I rather liked the idea of both of these.  If they had worked the upside to be gained would have been very large.  But I didn’t invest in any of these companies.   A lucky escape.

 

Intelligengent energy Graphic

Source: Intelligent Energy

I don’t really understand either companies technology.  But that was not the reason that I did not invest.  Instead, I didn’t invest in Intelligent Energy because it had a 16 page remuneration report that I didn’t understand.  A complicated 16 page remuneration report for a company losing over £50m a year. 

According to the report, the Chief Executive, Dr Henri Winand was paid £6m in 2014, which seems excessive to me given that the company had yet to prove it had a successful business model.  Most of this would have been in shares.  But still £6m worth of shares for running a company that was making huge losses.

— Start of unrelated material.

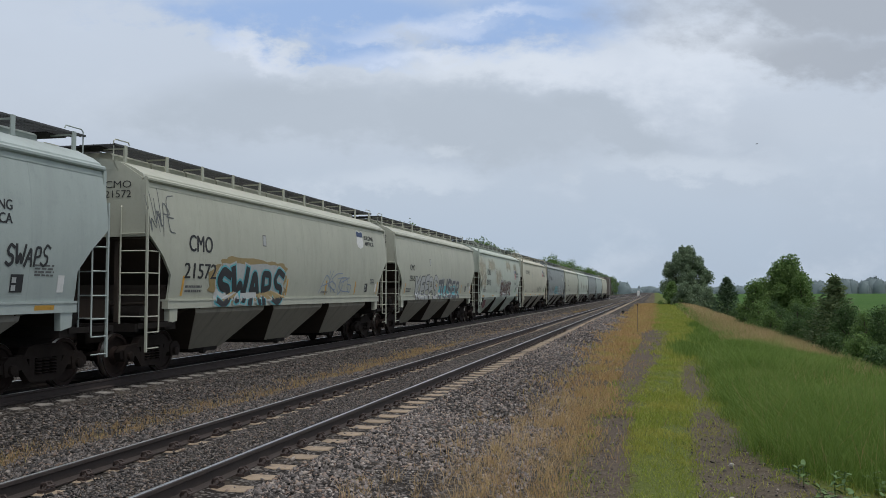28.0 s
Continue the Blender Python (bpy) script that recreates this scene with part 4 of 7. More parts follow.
def tank_meshes(length, r, dome):
    key = (round(length, 1), r, dome)
    if key in TANKS:
        return TANKS[key]
    h, e = {}, length / 2
    deep = 0.5 * r
    head = [(-e - deep * math.cos(a), r * math.sin(a)) for a in (math.pi / 2 * i / 9 for i in range(1, 10))]
    outline = [(-e - deep, 0.02)] + head + [(y, r) for y in (-e * 0.66, -e * 0.33, 0, e * 0.33, e * 0.66)] + [(-p, q) for p, q in reversed(head)] + [(e + deep, 0.02)]
    shell = Shape().drum((0, 0, AXIS), "y", outline, 56)
    h["shell"] = shell.mesh("shell", MAT["p_white"], 45)
    if not dome:
        for v in h["shell"].vertices:
            v.co.z -= SAG * max(0.0, 1 - abs(v.co.y) / e)
    h["weld_band"] = Shape().drum((0, 0, AXIS), "y", [(-0.035, r - 0.01), (-0.028, r + 0.005), (0.028, r + 0.005), (0.035, r - 0.01)], 56).mesh("weld_band", MAT["p_white"], 30)
    h["belt"] = Shape().drum((0, 0, AXIS), "y", [(-0.55, r - 0.01), (-0.52, r + 0.012), (0.52, r + 0.012), (0.55, r - 0.01)], 56).mesh("belt", MAT["p_white"], 30)
    # platform, railing and manway on top
    z = AXIS + r
    s = Shape()
    for side in (-1, 1):
        s.box(min(side * 0.45, side * 0.92), max(side * 0.45, side * 0.92), -1.0, 1.45, z - 0.02, z + 0.03)
        for y in (-0.9, 0.2, 1.3):
            s.box(min(side * 0.7, side * 0.76), max(side * 0.7, side * 0.76), y - 0.04, y + 0.04, z - 0.42, z)
        s.box(min(side * 0.9, side * 0.93), max(side * 0.9, side * 0.93), -1.0, 1.45, z - 0.06, z + 0.07)
    for y in (-0.9, 1.35):
        s.box(-0.9, 0.9, y - 0.1, y + 0.1, z + 0.005, z + 0.04)
    h["platform"] = s.mesh("platform", MAT["dark_steel"])
    s = Shape()
    up = z + 0.74
    for side in (-1, 1):
        x = side * 0.9
        s.tube([(x, -0.95, z), (x, -0.95, up - 0.1), (x, -0.85, up), (x, 0.7, up), (x, 0.82, up - 0.1), (x, 0.82, z)], 0.026, 6)
        s.tube([(x, -0.95, up - 0.42), (x, 0.82, up - 0.42)], 0.018, 5)
        s.tube([(x, 1.3, z), (x, 1.3, up - 0.12), (x * 0.96, 1.3, up - 0.06), (-x, 1.3, up - 0.06)], 0.024, 6)
    s.tube([(-0.9, -0.95, up - 0.02), (0.9, -0.95, up - 0.02)], 0.026, 6)
    s.tube([(-0.9, 0.82, up - 0.1), (-0.9, 1.3, up - 0.1)], 0.02, 5)
    h["railing"] = s.mesh("railing", MAT["dark_steel"])
    s = Shape()
    if dome:
        s.drum((0, -0.1, z - 0.1), "z", [(0.0, 0.50), (0.18, 0.50), (0.2, 0.46), (0.50, 0.46), (0.52, 0.52), (0.60, 0.52), (0.66, 0.40), (0.67, 0.02)], 22)
    else:
        s.drum((0, -0.1, z - 0.1), "z", [(0.0, 0.42), (0.26, 0.42), (0.28, 0.47), (0.34, 0.46), (0.38, 0.02)], 18)
        s.tube([(0.1, 0.45, z), (0.1, 0.45, z + 0.3)], 0.09, 8)
        s.tube([(-0.25, 0.65, z), (-0.25, 0.65, z + 0.22)], 0.07, 8)
        s.box(-0.1, 0.3, -0.75, -0.5, z - 0.05, z + 0.2)
    for i in range(6):
        a = i * math.pi / 3
        s.drum((0.47 * math.cos(a), -0.1 + 0.47 * math.sin(a), z + (0.36 if dome else 0.14)), "z", [(0, 0.035), (0.12, 0.035)], 6)
    h["manway"] = s.mesh("manway", MAT["dark_steel"], 35)
    # side ladders follow the curve of the shell, then hang down
    for side in (-1, 1):
        s = Shape()
        for y in (-0.21, 0.21):
            pts = [(side * (r + 0.07) * math.sin(a), y, AXIS + (r + 0.07) * math.cos(a)) for a in (radians(d) for d in range(24, 96, 8))]
            s.tube(pts + [(side * (r + 0.07), y, 1.6), (side * (r + 0.07), y, 0.42)], 0.02, 5)
        for d in (30, 41, 52, 63, 74, 85):
            a = radians(d)
            x, q = side * (r + 0.07) * math.sin(a), AXIS + (r + 0.07) * math.cos(a)
            s.tube([(x, -0.21, q), (x, 0.21, q)], 0.016, 5)
        for q in (2.35, 2.0, 1.65, 1.3, 0.95, 0.48):
            s.tube([(side * (r + 0.07), -0.21, q), (side * (r + 0.07), 0.21, q)], 0.016, 5)
        h["ladder", side] = s.mesh("ladder", MAT["dark_steel"])
    # running rail low on both sides
    for side in (-1, 1):
        s = Shape()
        x = side * 1.5
        s.tube([(x, -e - 0.6, 1.04), (x, e + 0.6, 1.04)], 0.035, 6)
        n = 7
        for i in range(n):
            y = -e * 0.82 + 1.64 * e * i / (n - 1)
            s.tube([(x, y, 1.04), (side * 1.02, y - 0.35, AXIS - math.sqrt(r * r - 1.02 ** 2) - 0.0)], 0.022, 5)
        h["side_rail", side] = s.mesh("side_rail", MAT["dark_steel"])
    for d in (-1, 1):
        y = d * (e - 0.2)
        h["stub_sill", d] = Shape().box(-0.32, 0.32, min(d * (e - 1.5), d * (e + 1.05)), max(d * (e - 1.5), d * (e + 1.05)), 0.72, 1.12).mesh("stub_sill", MAT["dark_steel"])
        s = Shape().prism([(-1.3, 1.02), (1.3, 1.02), (1.16, 1.60), (0.98, 1.52), (0.5, 1.22), (-0.5, 1.22), (-0.98, 1.52), (-1.16, 1.60)], "y", y - 0.16, y + 0.16)
        h["saddle", d] = s.mesh("saddle", MAT["dark_steel"])
        s = Shape()
        s.box(-1.5, 1.5, d * (e + 0.95) - 0.22, d * (e + 0.95) + 0.22, 1.06, 1.12)
        s.box(-1.5, 1.5, d * (e + 1.14) - 0.03, d * (e + 1.14) + 0.03, 0.92, 1.12)
        for x in (-1.46, 1.46):
            s.box(x - 0.03, x + 0.03, min(d * (e - 0.3), d * (e + 1.1)), max(d * (e - 0.3), d * (e + 1.1)), 1.0, 1.1)
        h["end_platform", d] = s.mesh("end_platform", MAT["dark_steel"])
    for d in (-1, 1):
        s = Shape()
        y = d * (e + 1.05)
        for side in (-1, 1):
            x = side * 1.47
            s.tube([(x, y, 1.1), (x, y, 2.05), (x - side * 0.06, y, 2.15), (x - side * 0.45, y, 2.15), (x - side * 0.5, y, 2.05), (x - side * 0.5, y, 1.1)], 0.022, 6)
            s.tube([(x, y, 1.08), (x, y, 0.45)], 0.02, 5)
            s.tube([(x - side * 0.4, y, 1.08), (x - side * 0.4, y, 0.45)], 0.02, 5)
            for q in (0.47, 0.78):
                s.tube([(x, y, q), (x - side * 0.4, y, q)], 0.018, 5)
        s.tube([(-0.97, y, 1.7), (0.97, y, 1.7)], 0.018, 5)
        h["end_rail", d] = s.mesh("end_railing", MAT["dark_steel"])
    s = Shape().drum((0, 0, AXIS - r - 0.32), "z", [(0, 0.10), (0.12, 0.16), (0.2, 0.16), (0.22, 0.30), (0.4, 0.30)], 14)
    s.tube([(-1.2, 0.1, AXIS - r - 0.12), (1.2, 0.1, AXIS - r - 0.12)], 0.02, 5)
    h["sill"] = Shape().box(-0.30, 0.30, -e + 1.5, e - 1.5, 0.88, AXIS - r + 0.06).mesh("centre_sill", MAT["dark_steel"])
    h["outlet"] = s.mesh("bottom_outlet", MAT["dark_steel"], 35)
    s = Shape().drum((1.12, 0, 1.32), "y", [(-0.36, 0.02), (-0.34, 0.12), (-0.28, 0.17), (0.28, 0.17), (0.34, 0.12), (0.36, 0.02)], 16)
    s.box(1.0, 1.24, -0.2, 0.2, 1.1, 1.2)
    h["reservoir"] = s.mesh("air_reservoir", MAT["dark_steel"], 35)
    TANKS[key] = h
    return h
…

This level of pay raised my eyebrows when compared with how much the company was losing: over £50m in both 2015 and 2014.

Compare for instance with Elon Musk at Tesla.  He is wealthy and can afford to take risks after making lots of money with PayPal.  But when Tesla was loss making he put more money into the business, rather than taking it out.

I used the simple heuristic of “the pay looks excessive compared to what management have actually achieved so far”.  It seems to me that to avoid investing in duds, you don’t need to understand complicated technology.  It can be enough to simply understand human nature.

2 Responses

    1. Bruce Packard

      Agree. High yield debt used to finance shale boom. But arguably these businesses had certain cashflows when price of oil $100 a barrel. The fall out has been because lenders / debt investors underestimated the probability that oil price would fall so dramatically.
      Different to the E&P stocks on AIM, many of which were unsuccessful when oil was over $100 a barrel.